Print nothing but the lines from the start of the listing below through the line that contains "return np.maximum(ARCH - np.hypot(p[:, 0]". Do not include the pictures.

Records from a data source
* * * * * * *

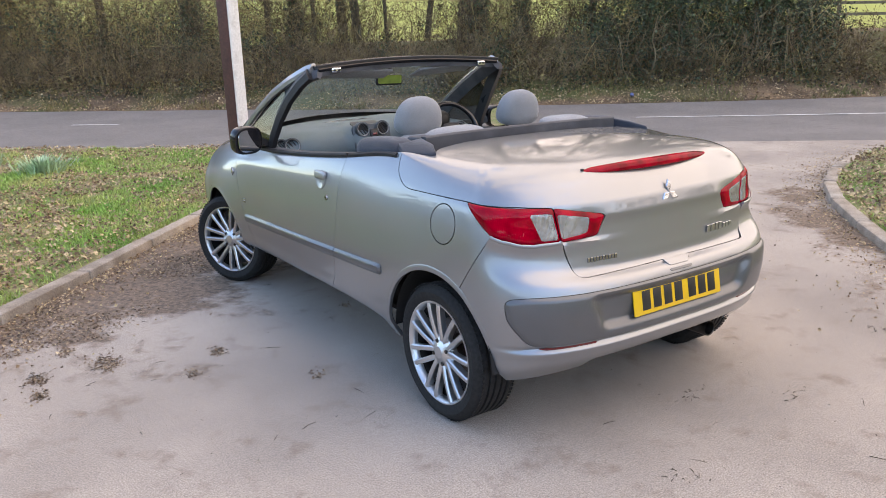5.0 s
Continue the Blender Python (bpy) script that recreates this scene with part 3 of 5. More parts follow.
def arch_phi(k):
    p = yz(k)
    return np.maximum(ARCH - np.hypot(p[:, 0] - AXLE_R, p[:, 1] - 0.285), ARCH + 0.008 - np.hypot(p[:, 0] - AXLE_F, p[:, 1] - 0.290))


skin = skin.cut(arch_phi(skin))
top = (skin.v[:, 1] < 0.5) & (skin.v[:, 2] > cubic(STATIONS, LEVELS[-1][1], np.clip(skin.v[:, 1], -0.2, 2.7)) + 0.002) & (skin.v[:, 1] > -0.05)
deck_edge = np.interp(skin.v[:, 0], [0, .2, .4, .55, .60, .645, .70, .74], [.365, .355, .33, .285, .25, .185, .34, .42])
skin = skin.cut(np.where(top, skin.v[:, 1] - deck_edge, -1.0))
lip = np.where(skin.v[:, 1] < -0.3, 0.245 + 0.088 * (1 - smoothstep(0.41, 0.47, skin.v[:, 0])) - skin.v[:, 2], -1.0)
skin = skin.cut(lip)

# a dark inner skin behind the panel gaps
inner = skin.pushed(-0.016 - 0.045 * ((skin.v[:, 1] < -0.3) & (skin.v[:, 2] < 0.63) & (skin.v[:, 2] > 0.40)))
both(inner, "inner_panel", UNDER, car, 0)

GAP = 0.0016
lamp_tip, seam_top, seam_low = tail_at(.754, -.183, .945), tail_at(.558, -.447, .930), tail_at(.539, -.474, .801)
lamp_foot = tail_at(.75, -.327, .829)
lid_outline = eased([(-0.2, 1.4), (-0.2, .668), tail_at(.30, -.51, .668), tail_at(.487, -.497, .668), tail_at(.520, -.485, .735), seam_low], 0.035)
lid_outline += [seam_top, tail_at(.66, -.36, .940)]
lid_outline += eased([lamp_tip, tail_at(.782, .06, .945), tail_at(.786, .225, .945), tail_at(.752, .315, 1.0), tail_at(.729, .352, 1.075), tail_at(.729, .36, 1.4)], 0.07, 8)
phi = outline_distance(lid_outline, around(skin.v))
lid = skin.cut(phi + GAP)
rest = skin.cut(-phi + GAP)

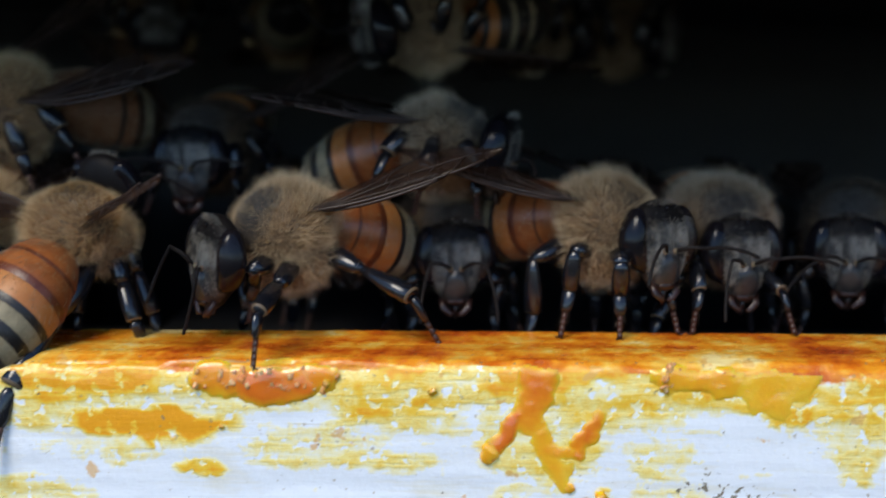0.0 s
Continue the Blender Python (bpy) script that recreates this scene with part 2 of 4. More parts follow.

* * * * * * *

== Result for this task ==
5.0 s
Continue the Blender Python (bpy) script that recreates this scene with part 3 of 5. More parts follow.
def arch_phi(k):
    p = yz(k)
    return np.maximum(ARCH - np.hypot(p[:, 0] - AXLE_R, p[:, 1] - 0.285), ARCH + 0.008 - np.hypot(p[:, 0] - AXLE_F, p[:, 1] - 0.290))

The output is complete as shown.